Today’s print has tested my art history detective skills and found them sorely lacking. I find online images dated 1968, 1969, and 2006, and it is described variously as a woodcut or a linocut. My attempted reconstruction/hypothesis is that the original block was cut in the late 60s (’68 or ’69) and was a linocut, and that she redid it as a woodcut in 2006. Why? Perhaps the original block was lost, and there was demand for more impressions? My limited Internet skills were unable to go further than this. I am so curious to learn more.

When I closely examine different images found online with different dates in the captions (as well as handwritten on the print itself by the artist), I find small variations. (It feels like those children’s games–“circle 10 differences between these two pictures.”) These could be related to wear on a single original block, reprinted after a lapse of many years; or to variations in inking; or as I hypothesize above, to creation of a new block attempting to reproduce the old.

The print itself? The recorded title is either Prophet or Modern Day Prophet.
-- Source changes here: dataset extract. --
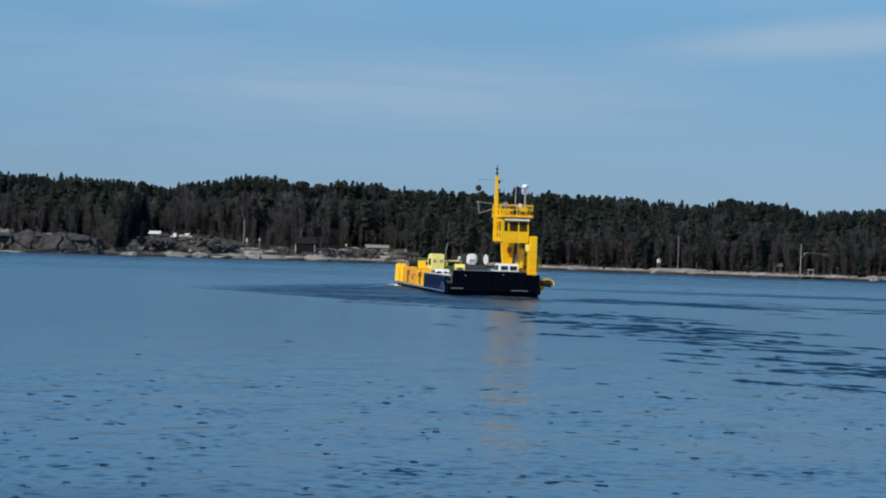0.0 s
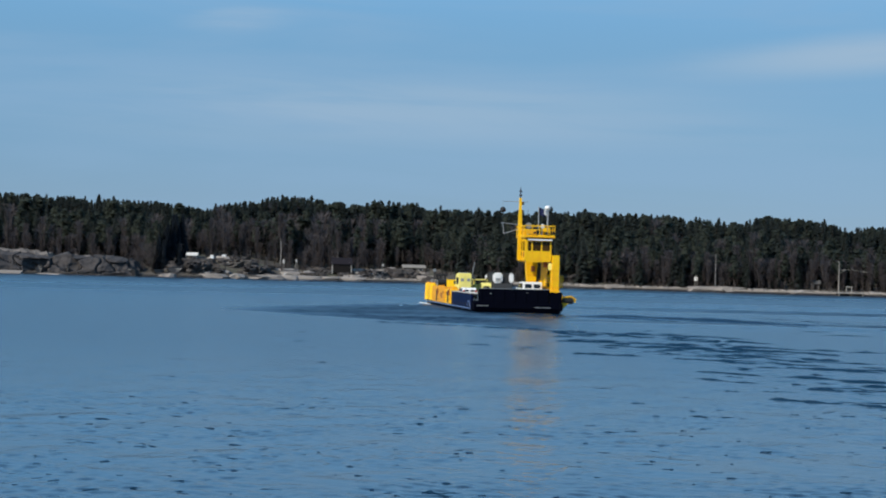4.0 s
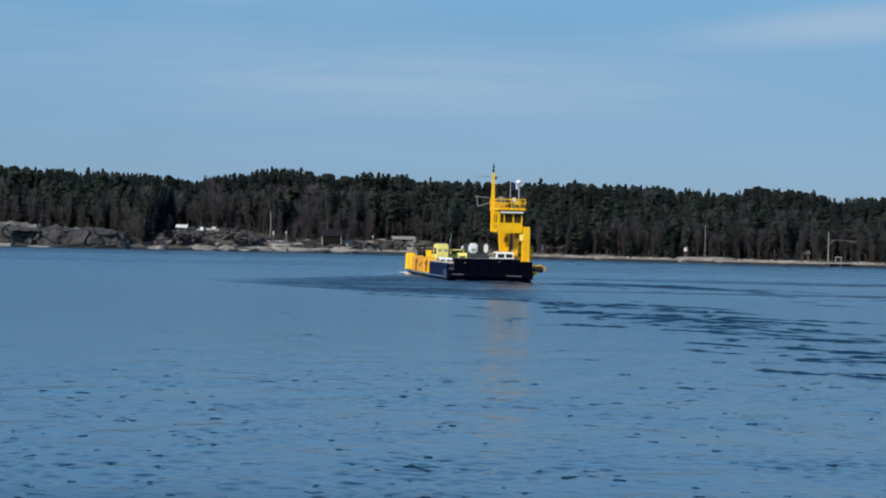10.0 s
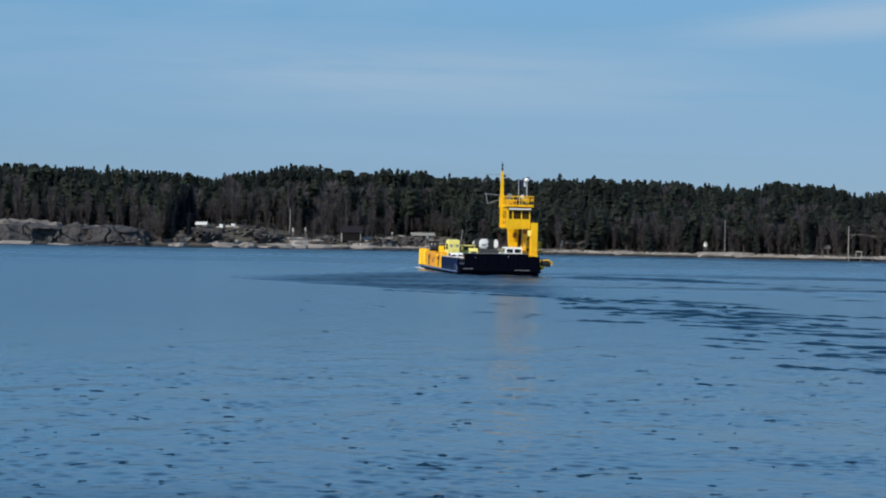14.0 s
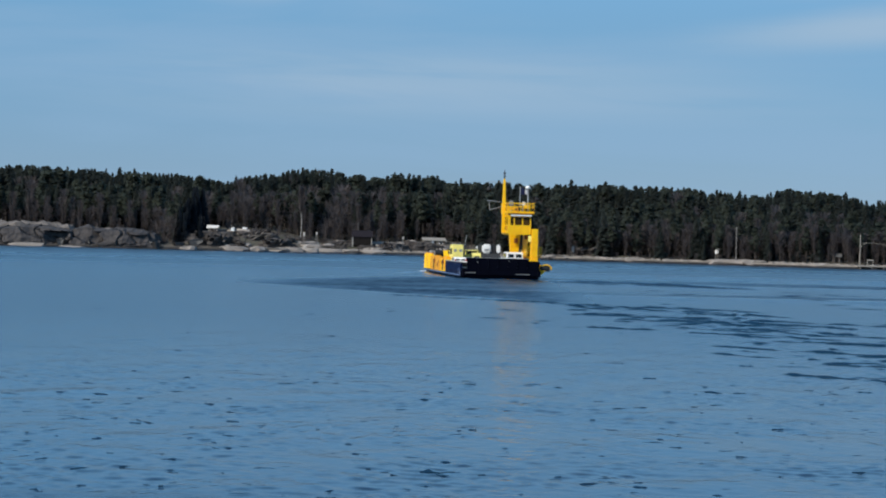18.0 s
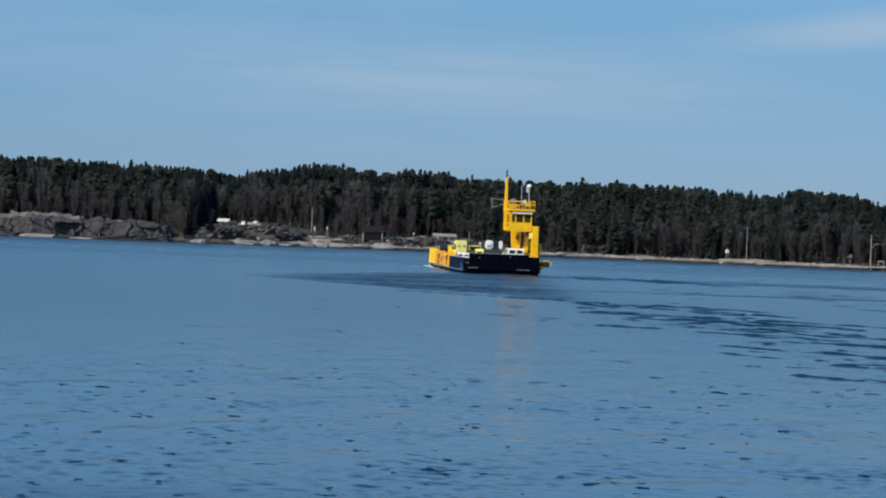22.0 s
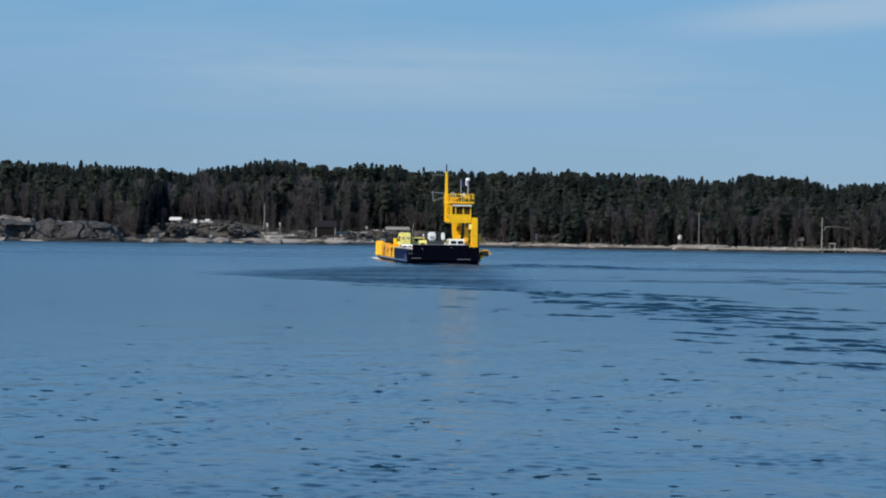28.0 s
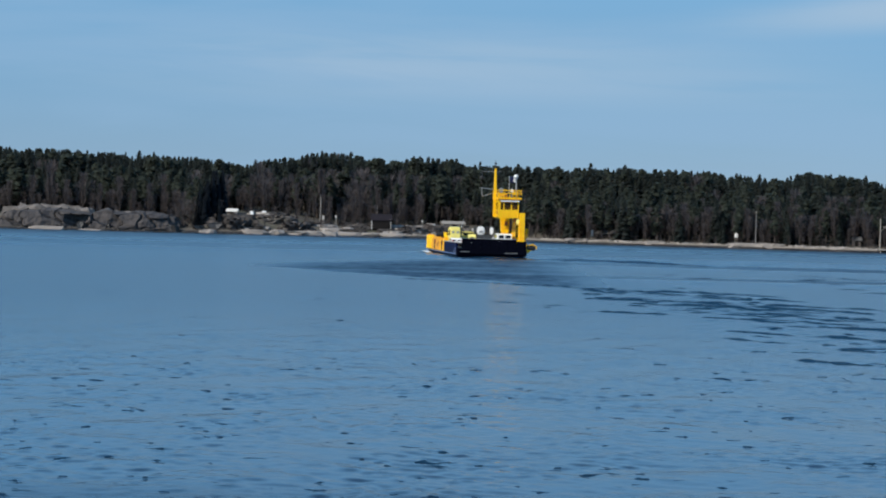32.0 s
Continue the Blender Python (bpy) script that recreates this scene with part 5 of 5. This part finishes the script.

I have not been able to find specific history or commentary on this piece. I look at that face and see sadness, experience, perhaps wisdom. It again amazes me how evocative a combination of black lines and white background can be. What do you see?

Day 4: Japanese print

Tuesday’s print: After yesterday’s profound downer, today is a day for simply a pretty picture. Tsuchiya Koitsu was a Japanese printmaker active at the end of the 19th century and the beginning of the 20th. He was an important part of the Shin-Hanga movement–a sort of Ukiyo-e revival. (Ukiyo-e was the classical period of woodblock prints in Japan from late 17th to early 18th century. This style fell out of fashion from the mid 18th century until the Shin-Hanga period in the late 19th. Ukiyo-e literally means “floating world”, as the classical period included many pictures of a sensual lifestyle featuring courtesans. Shin-hanga just means “new prints”.) Koitsu was quite prolific , and I love many of his prints, so I had a hard time choosing one for today. He has done a number of moonlit scenes. In the end, I selected Moonlit Evening at Osaka Castle. I expect I will return to Koitsu and show some of his other lovely prints in the future.